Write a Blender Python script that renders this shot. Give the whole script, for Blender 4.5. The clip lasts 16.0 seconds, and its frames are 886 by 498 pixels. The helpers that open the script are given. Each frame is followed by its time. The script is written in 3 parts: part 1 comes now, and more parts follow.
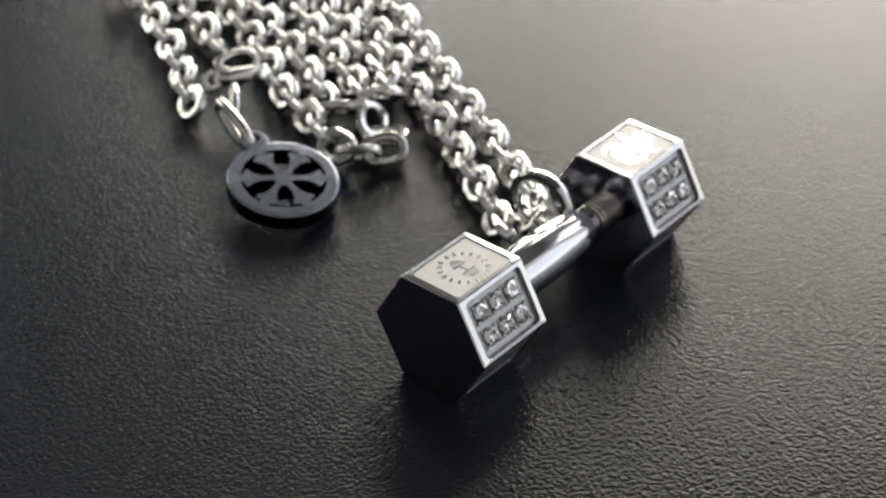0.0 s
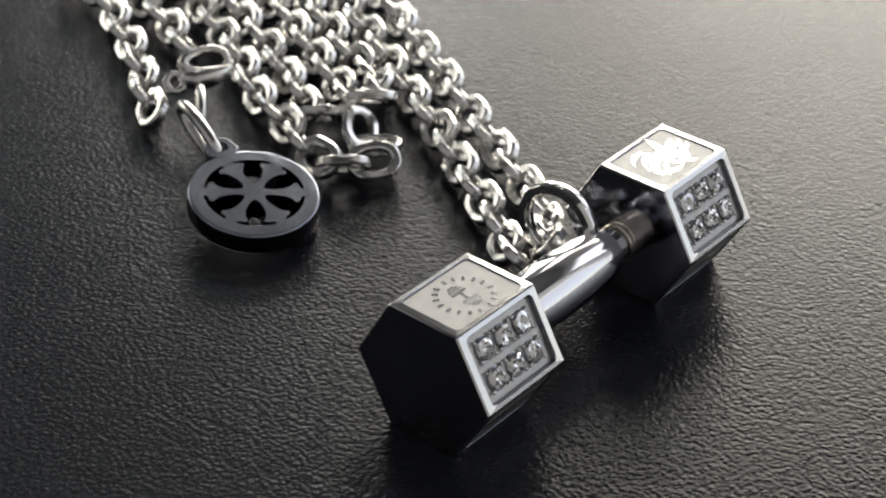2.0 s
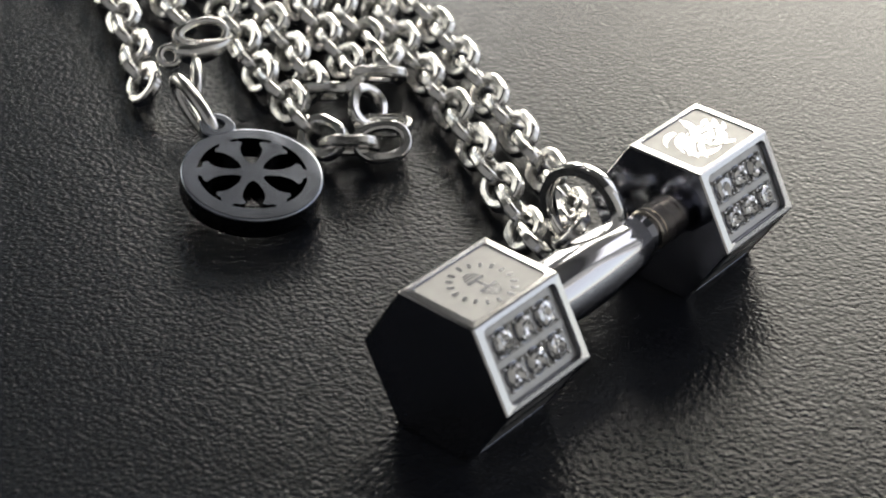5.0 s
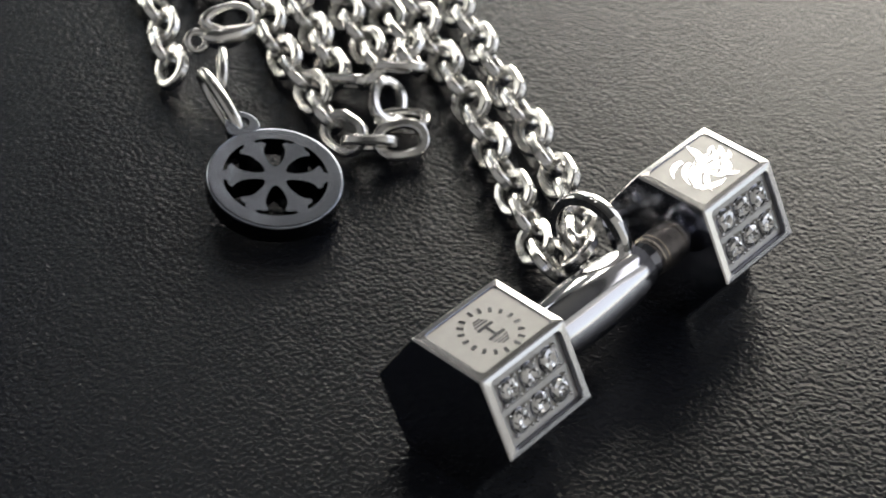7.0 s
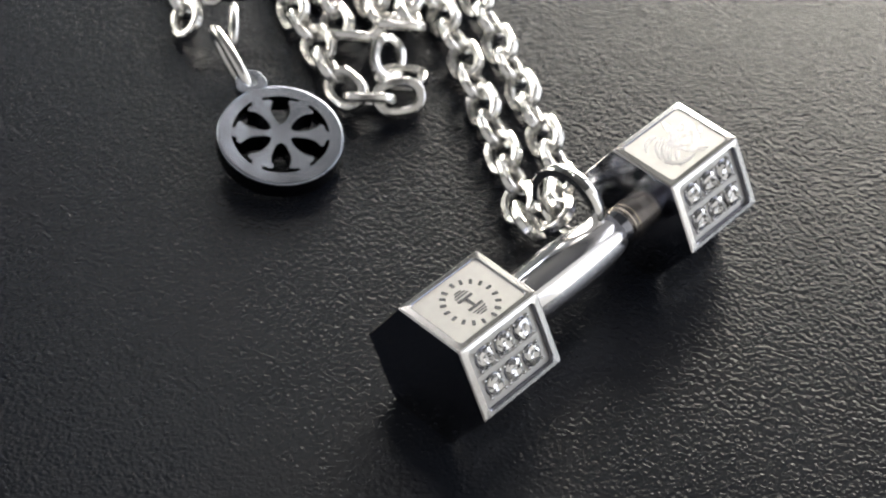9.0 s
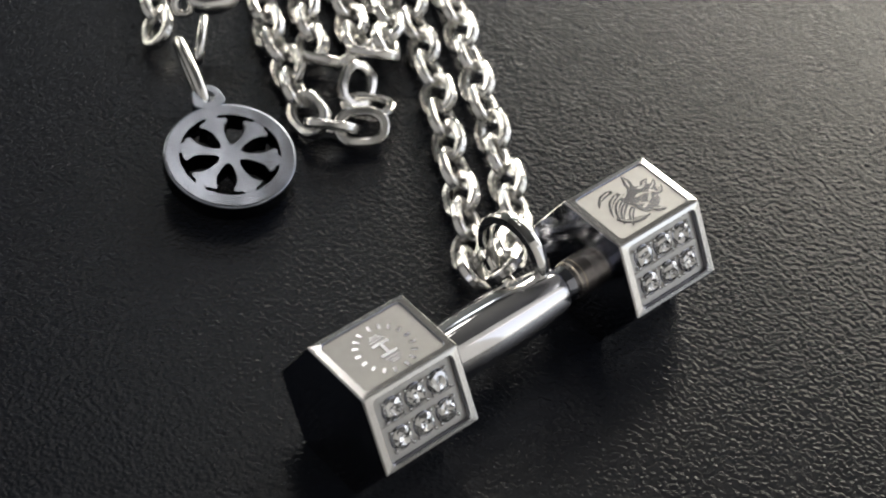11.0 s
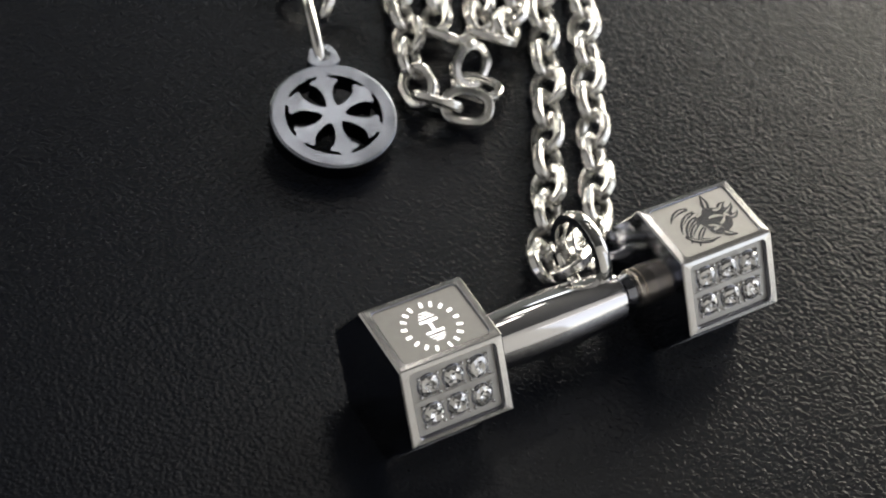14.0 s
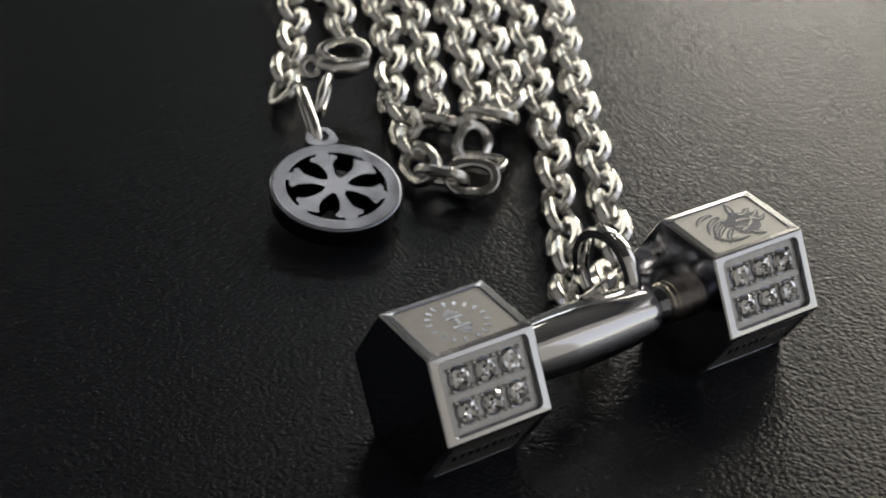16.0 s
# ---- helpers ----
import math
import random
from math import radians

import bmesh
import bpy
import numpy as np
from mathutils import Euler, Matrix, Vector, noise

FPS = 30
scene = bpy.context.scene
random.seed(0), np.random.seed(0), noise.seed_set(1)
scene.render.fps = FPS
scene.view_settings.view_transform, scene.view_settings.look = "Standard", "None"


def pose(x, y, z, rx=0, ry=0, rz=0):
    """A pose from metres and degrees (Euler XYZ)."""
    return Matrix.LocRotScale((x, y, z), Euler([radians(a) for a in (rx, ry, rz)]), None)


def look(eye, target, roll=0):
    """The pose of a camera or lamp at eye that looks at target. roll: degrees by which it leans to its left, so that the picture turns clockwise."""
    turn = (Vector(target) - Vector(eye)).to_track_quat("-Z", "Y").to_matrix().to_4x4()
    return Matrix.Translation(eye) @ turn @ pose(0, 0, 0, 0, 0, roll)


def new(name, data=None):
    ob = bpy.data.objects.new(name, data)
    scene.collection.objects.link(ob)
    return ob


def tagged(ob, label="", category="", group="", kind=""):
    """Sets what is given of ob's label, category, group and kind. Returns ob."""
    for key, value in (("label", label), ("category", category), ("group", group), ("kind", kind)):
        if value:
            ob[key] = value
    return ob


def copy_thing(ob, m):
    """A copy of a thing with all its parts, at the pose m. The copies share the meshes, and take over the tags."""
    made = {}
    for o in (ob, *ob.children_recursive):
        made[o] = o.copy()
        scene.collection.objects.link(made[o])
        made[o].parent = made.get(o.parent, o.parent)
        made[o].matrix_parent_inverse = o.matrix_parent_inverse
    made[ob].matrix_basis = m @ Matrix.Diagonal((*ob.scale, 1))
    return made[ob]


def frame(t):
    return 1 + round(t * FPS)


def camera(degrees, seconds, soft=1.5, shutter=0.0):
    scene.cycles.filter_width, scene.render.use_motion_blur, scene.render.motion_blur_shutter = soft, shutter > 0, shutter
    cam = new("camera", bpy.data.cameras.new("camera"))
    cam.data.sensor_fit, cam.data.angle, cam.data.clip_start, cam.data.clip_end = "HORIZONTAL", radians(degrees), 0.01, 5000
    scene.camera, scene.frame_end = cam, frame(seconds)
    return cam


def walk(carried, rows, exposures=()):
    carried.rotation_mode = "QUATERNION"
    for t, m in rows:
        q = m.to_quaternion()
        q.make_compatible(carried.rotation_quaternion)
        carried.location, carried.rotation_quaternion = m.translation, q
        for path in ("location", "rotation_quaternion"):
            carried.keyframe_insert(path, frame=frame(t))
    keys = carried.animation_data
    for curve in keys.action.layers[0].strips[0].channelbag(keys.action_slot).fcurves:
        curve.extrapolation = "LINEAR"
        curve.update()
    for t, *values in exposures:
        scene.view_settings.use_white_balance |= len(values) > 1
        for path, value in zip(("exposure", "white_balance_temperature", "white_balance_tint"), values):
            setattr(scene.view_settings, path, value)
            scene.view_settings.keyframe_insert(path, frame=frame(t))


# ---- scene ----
cam = camera(27.0, 16.0, soft=1.9)
cam.data.dof.use_dof, cam.data.dof.focus_distance, cam.data.dof.aperture_fstop = True, 0.168, 60.0
PATH = [
    (0, (-0.13577, -0.09720, 0.12586), (-0.02917, -0.00905, 0.02704), 0.45),
    (0.5, (-0.13423, -0.09615, 0.12536), (-0.02680, -0.00808, 0.02735), 0.52),
    (1, (-0.12726, -0.09145, 0.11943), (-0.01955, -0.00240, 0.02265), 0.47),
    (1.5, (-0.12002, -0.08572, 0.11238), (-0.01232, 0.00366, 0.01589), 0.53),
    (2, (-0.11554, -0.08154, 0.10455), (-0.00720, 0.00881, 0.00968), 0.72),
    (2.5, (-0.11236, -0.07825, 0.09755), (-0.00275, 0.01291, 0.00495), 0.73),
    (3, (-0.11053, -0.07603, 0.09323), (-0.00012, 0.01512, 0.00158), 0.67),
    (3.5, (-0.10815, -0.07452, 0.09200), (0.00201, 0.01686, 0.00026), 0.68),
    (3.7, (-0.10827, -0.07422, 0.09134), (0.00202, 0.01745, 0.00006), 0.62),
    (6, (-0.10676, -0.07296, 0.10236), (-0.00135, 0.01574, 0.00276), 2.13),
    (6.5, (-0.10554, -0.07130, 0.10866), (-0.00280, 0.01564, 0.00480), 2.23),
    (7, (-0.10295, -0.06935, 0.11609), (-0.00411, 0.01465, 0.00619), 2.58),
    (7.5, (-0.10216, -0.06861, 0.12136), (-0.00652, 0.01208, 0.00629), 3.28),
    (8, (-0.10187, -0.07027, 0.12880), (-0.01016, 0.00755, 0.00867), 3.67),
    (8.5, (-0.10203, -0.07214, 0.13473), (-0.01256, 0.00522, 0.01262), 3.51),
    (9, (-0.10254, -0.07264, 0.13601), (-0.01302, 0.00523, 0.01425), 3.42),
    (9.5, (-0.10103, -0.07423, 0.13357), (-0.01125, 0.00568, 0.01334), 3.09),
    (9.7, (-0.09905, -0.07539, 0.13159), (-0.00956, 0.00572, 0.01195), 3.12),
    (11.8, (-0.07952, -0.08119, 0.13073), (-0.00287, 0.00691, 0.00719), 7.52),
    (12, (-0.07797, -0.08254, 0.13186), (-0.00470, 0.00383, 0.00509), 8.36),
    (12.5, (-0.07683, -0.08414, 0.13857), (-0.00632, 0.00498, 0.01213), 8.75),
    (13, (-0.07733, -0.08452, 0.14051), (-0.00861, 0.00496, 0.01334), 9.39),
    (13.5, (-0.07783, -0.08444, 0.14101), (-0.00952, 0.00641, 0.01459), 9.14),
    (14, (-0.07863, -0.08576, 0.13709), (-0.00951, 0.00742, 0.01283), 8.88),
    (14.5, (-0.08094, -0.09369, 0.12475), (-0.00959, 0.00998, 0.01046), 5.98),
    (15, (-0.08377, -0.09897, 0.11720), (-0.00869, 0.00902, 0.00949), 5.27),
    (15.5, (-0.08547, -0.10271, 0.11285), (-0.00652, 0.00882, 0.01170), 4.76),
    (16, (-0.08854, -0.10131, 0.10242), (-0.00658, 0.01452, 0.00879), 3.43),
]
EXPOSURES = [(0, 0.34, 6500, 11.5), (1, 0.17, 6500, 11.5), (2, 0.09, 6500, 11.5), (3.0, 0.0, 6500, 11.5), (6, 0.04, 6500, 11.5), (7, 0.24, 6500, 11.5), (8, 0.5, 6500, 11.5), (8.5, 0.6, 6500, 12), (9, 1.12, 6500, 12), (9.7, 1.03, 6550, 12),
             (11.8, 0.36, 6700, 11), (12.6, 0.68, 6750, 11), (14, 0.48, 6750, 11), (15, 0.27, 6800, 11.5), (15.5, 0.26, 6825, 11.5), (16, -0.31, 6850, 11.5)]
walk(cam, [(t, look(eye, target, roll)) for t, eye, target, roll in PATH], EXPOSURES)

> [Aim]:
Leave out the pictures and output the rest of the material exactly as written.

> [Response]:
Write a Blender Python script that renders this shot. Give the whole script, for Blender 4.5. The clip lasts 16.0 seconds, and its frames are 886 by 498 pixels. The helpers that open the script are given. Each frame is followed by its time. The script is written in 3 parts: part 1 comes now, and more parts follow.
0.0 s
2.0 s
5.0 s
7.0 s
9.0 s
11.0 s
14.0 s
16.0 s
# ---- helpers ----
import math
import random
from math import radians

import bmesh
import bpy
import numpy as np
from mathutils import Euler, Matrix, Vector, noise

FPS = 30
scene = bpy.context.scene
random.seed(0), np.random.seed(0), noise.seed_set(1)
scene.render.fps = FPS
scene.view_settings.view_transform, scene.view_settings.look = "Standard", "None"


def pose(x, y, z, rx=0, ry=0, rz=0):
    """A pose from metres and degrees (Euler XYZ)."""
    return Matrix.LocRotScale((x, y, z), Euler([radians(a) for a in (rx, ry, rz)]), None)


def look(eye, target, roll=0):
    """The pose of a camera or lamp at eye that looks at target. roll: degrees by which it leans to its left, so that the picture turns clockwise."""
    turn = (Vector(target) - Vector(eye)).to_track_quat("-Z", "Y").to_matrix().to_4x4()
    return Matrix.Translation(eye) @ turn @ pose(0, 0, 0, 0, 0, roll)


def new(name, data=None):
    ob = bpy.data.objects.new(name, data)
    scene.collection.objects.link(ob)
    return ob


def tagged(ob, label="", category="", group="", kind=""):
    """Sets what is given of ob's label, category, group and kind. Returns ob."""
    for key, value in (("label", label), ("category", category), ("group", group), ("kind", kind)):
        if value:
            ob[key] = value
    return ob


def copy_thing(ob, m):
    """A copy of a thing with all its parts, at the pose m. The copies share the meshes, and take over the tags."""
    made = {}
    for o in (ob, *ob.children_recursive):
        made[o] = o.copy()
        scene.collection.objects.link(made[o])
        made[o].parent = made.get(o.parent, o.parent)
        made[o].matrix_parent_inverse = o.matrix_parent_inverse
    made[ob].matrix_basis = m @ Matrix.Diagonal((*ob.scale, 1))
    return made[ob]


def frame(t):
    return 1 + round(t * FPS)


def camera(degrees, seconds, soft=1.5, shutter=0.0):
    scene.cycles.filter_width, scene.render.use_motion_blur, scene.render.motion_blur_shutter = soft, shutter > 0, shutter
    cam = new("camera", bpy.data.cameras.new("camera"))
    cam.data.sensor_fit, cam.data.angle, cam.data.clip_start, cam.data.clip_end = "HORIZONTAL", radians(degrees), 0.01, 5000
    scene.camera, scene.frame_end = cam, frame(seconds)
    return cam


def walk(carried, rows, exposures=()):
    carried.rotation_mode = "QUATERNION"
    for t, m in rows:
        q = m.to_quaternion()
        q.make_compatible(carried.rotation_quaternion)
        carried.location, carried.rotation_quaternion = m.translation, q
        for path in ("location", "rotation_quaternion"):
            carried.keyframe_insert(path, frame=frame(t))
    keys = carried.animation_data
    for curve in keys.action.layers[0].strips[0].channelbag(keys.action_slot).fcurves:
        curve.extrapolation = "LINEAR"
        curve.update()
    for t, *values in exposures:
        scene.view_settings.use_white_balance |= len(values) > 1
        for path, value in zip(("exposure", "white_balance_temperature", "white_balance_tint"), values):
            setattr(scene.view_settings, path, value)
            scene.view_settings.keyframe_insert(path, frame=frame(t))


# ---- scene ----
cam = camera(27.0, 16.0, soft=1.9)
cam.data.dof.use_dof, cam.data.dof.focus_distance, cam.data.dof.aperture_fstop = True, 0.168, 60.0
PATH = [
    (0, (-0.13577, -0.09720, 0.12586), (-0.02917, -0.00905, 0.02704), 0.45),
    (0.5, (-0.13423, -0.09615, 0.12536), (-0.02680, -0.00808, 0.02735), 0.52),
    (1, (-0.12726, -0.09145, 0.11943), (-0.01955, -0.00240, 0.02265), 0.47),
    (1.5, (-0.12002, -0.08572, 0.11238), (-0.01232, 0.00366, 0.01589), 0.53),
    (2, (-0.11554, -0.08154, 0.10455), (-0.00720, 0.00881, 0.00968), 0.72),
    (2.5, (-0.11236, -0.07825, 0.09755), (-0.00275, 0.01291, 0.00495), 0.73),
    (3, (-0.11053, -0.07603, 0.09323), (-0.00012, 0.01512, 0.00158), 0.67),
    (3.5, (-0.10815, -0.07452, 0.09200), (0.00201, 0.01686, 0.00026), 0.68),
    (3.7, (-0.10827, -0.07422, 0.09134), (0.00202, 0.01745, 0.00006), 0.62),
    (6, (-0.10676, -0.07296, 0.10236), (-0.00135, 0.01574, 0.00276), 2.13),
    (6.5, (-0.10554, -0.07130, 0.10866), (-0.00280, 0.01564, 0.00480), 2.23),
    (7, (-0.10295, -0.06935, 0.11609), (-0.00411, 0.01465, 0.00619), 2.58),
    (7.5, (-0.10216, -0.06861, 0.12136), (-0.00652, 0.01208, 0.00629), 3.28),
    (8, (-0.10187, -0.07027, 0.12880), (-0.01016, 0.00755, 0.00867), 3.67),
    (8.5, (-0.10203, -0.07214, 0.13473), (-0.01256, 0.00522, 0.01262), 3.51),
    (9, (-0.10254, -0.07264, 0.13601), (-0.01302, 0.00523, 0.01425), 3.42),
    (9.5, (-0.10103, -0.07423, 0.13357), (-0.01125, 0.00568, 0.01334), 3.09),
    (9.7, (-0.09905, -0.07539, 0.13159), (-0.00956, 0.00572, 0.01195), 3.12),
    (11.8, (-0.07952, -0.08119, 0.13073), (-0.00287, 0.00691, 0.00719), 7.52),
    (12, (-0.07797, -0.08254, 0.13186), (-0.00470, 0.00383, 0.00509), 8.36),
    (12.5, (-0.07683, -0.08414, 0.13857), (-0.00632, 0.00498, 0.01213), 8.75),
    (13, (-0.07733, -0.08452, 0.14051), (-0.00861, 0.00496, 0.01334), 9.39),
    (13.5, (-0.07783, -0.08444, 0.14101), (-0.00952, 0.00641, 0.01459), 9.14),
    (14, (-0.07863, -0.08576, 0.13709), (-0.00951, 0.00742, 0.01283), 8.88),
    (14.5, (-0.08094, -0.09369, 0.12475), (-0.00959, 0.00998, 0.01046), 5.98),
    (15, (-0.08377, -0.09897, 0.11720), (-0.00869, 0.00902, 0.00949), 5.27),
    (15.5, (-0.08547, -0.10271, 0.11285), (-0.00652, 0.00882, 0.01170), 4.76),
    (16, (-0.08854, -0.10131, 0.10242), (-0.00658, 0.01452, 0.00879), 3.43),
]
EXPOSURES = [(0, 0.34, 6500, 11.5), (1, 0.17, 6500, 11.5), (2, 0.09, 6500, 11.5), (3.0, 0.0, 6500, 11.5), (6, 0.04, 6500, 11.5), (7, 0.24, 6500, 11.5), (8, 0.5, 6500, 11.5), (8.5, 0.6, 6500, 12), (9, 1.12, 6500, 12), (9.7, 1.03, 6550, 12),
             (11.8, 0.36, 6700, 11), (12.6, 0.68, 6750, 11), (14, 0.48, 6750, 11), (15, 0.27, 6800, 11.5), (15.5, 0.26, 6825, 11.5), (16, -0.31, 6850, 11.5)]
walk(cam, [(t, look(eye, target, roll)) for t, eye, target, roll in PATH], EXPOSURES)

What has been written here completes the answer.